Standard adult tickets are usually under 15 euro, with discounts for certain age groups and categories. Public transport from central Rome is covered by regular city tickets or passes.
Q4. Is Ostia Antica suitable for children?
Yes. Open spaces, visible mosaics and climbable staircases in some insulae often appeal to children, though parents should bring water, sun protection and snacks.
Q5. Are there guided tours available on site?
Guided tours can be booked through licensed tour operators, and audioguides are usually available for rent at the entrance, offering structured routes and historical commentary.

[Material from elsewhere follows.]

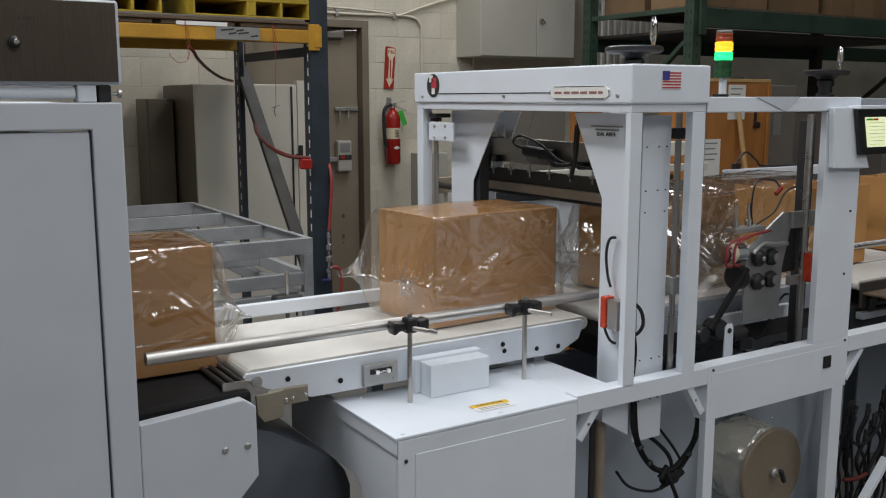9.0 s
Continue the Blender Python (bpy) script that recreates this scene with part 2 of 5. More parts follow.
def bar(p, q, w, h, bev=0.002, up=(0, 0, 1)):
    """A rectangular bar from p to q: w across, h along up."""
    p, q = Vector(p), Vector(q)
    d = (q - p).normalized()
    side = d.cross(Vector(up)).normalized()
    top = side.cross(d)
    bm = box(-w / 2, w / 2, -h / 2, h / 2, 0, (q - p).length, bev)
    m = Matrix((side, top, d)).transposed().to_4x4()
    bm.transform(Matrix.Translation(p) @ m)
    bmesh.ops.recalc_face_normals(bm, faces=bm.faces)
    return bm


def hose(points, r, seg=16, steps=6):
    """A round tube along a smooth line through the points."""
    pts = [Vector(p) for p in points]
    line = []
    for i in range(len(pts) - 1):
        p0, p1, p2, p3 = pts[max(i - 1, 0)], pts[i], pts[i + 1], pts[min(i + 2, len(pts) - 1)]
        for k in range(steps):
            t = k / steps
            line.append(0.5 * ((2 * p1) + (p2 - p0) * t + (2 * p0 - 5 * p1 + 4 * p2 - p3) * t * t + (3 * p1 - p0 - 3 * p2 + p3) * t ** 3))
    line.append(pts[-1])
    bm = bmesh.new()
    rings = []
    ref = Vector((0.31, 0.22, 0.92)).normalized()
    for i, c in enumerate(line):
        d = (line[min(i + 1, len(line) - 1)] - line[max(i - 1, 0)]).normalized()
        s = d.cross(ref)
        if s.length < 1e-3:
            s = d.cross(Vector((1, 0, 0)))
        s.normalize()
        u = s.cross(d).normalized()
        ref = u
        rings.append([bm.verts.new(c + r * (math.cos(a) * s + math.sin(a) * u)) for a in (2 * math.pi * k / seg for k in range(seg))])
    for a, b in zip(rings, rings[1:]):
        for k in range(seg):
            bm.faces.new((a[k], a[(k + 1) % seg], b[(k + 1) % seg], b[k]))
    bm.faces.new(rings[0][::-1])
    bm.faces.new(rings[-1])
    bmesh.ops.recalc_face_normals(bm, faces=bm.faces)
    return rounded(bm)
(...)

Q6. Can I visit Ostia Antica and the nearby beach on the same day?
Yes. Many visitors spend the morning at the ruins and then continue by train to Lido di Ostia for a few hours by the sea before returning to Rome in the evening.
Q7. Is the site accessible for people with limited mobility?
Some main routes and key monuments are on relatively even ground, but many streets are paved with uneven stones. It is best to check the latest accessibility information before visiting.
Q8. What should I wear and bring?
Wear comfortable walking shoes, a hat and light clothing in warm months. Bring water, sunscreen and perhaps a small picnic, as shade and services are limited in some areas.
Q9. How does Ostia Antica compare with Pompeii?
Pompeii offers dramatic preservation and is further from Rome, often requiring a full-day trip. Ostia is closer, quieter and gives a strong sense of everyday urban life in the Imperial period.
Q10. Are there places to eat inside or near the ruins?
There is usually a café inside the archaeological park serving simple meals and drinks. Outside the entrance and near the train station you can also find bars and small restaurants.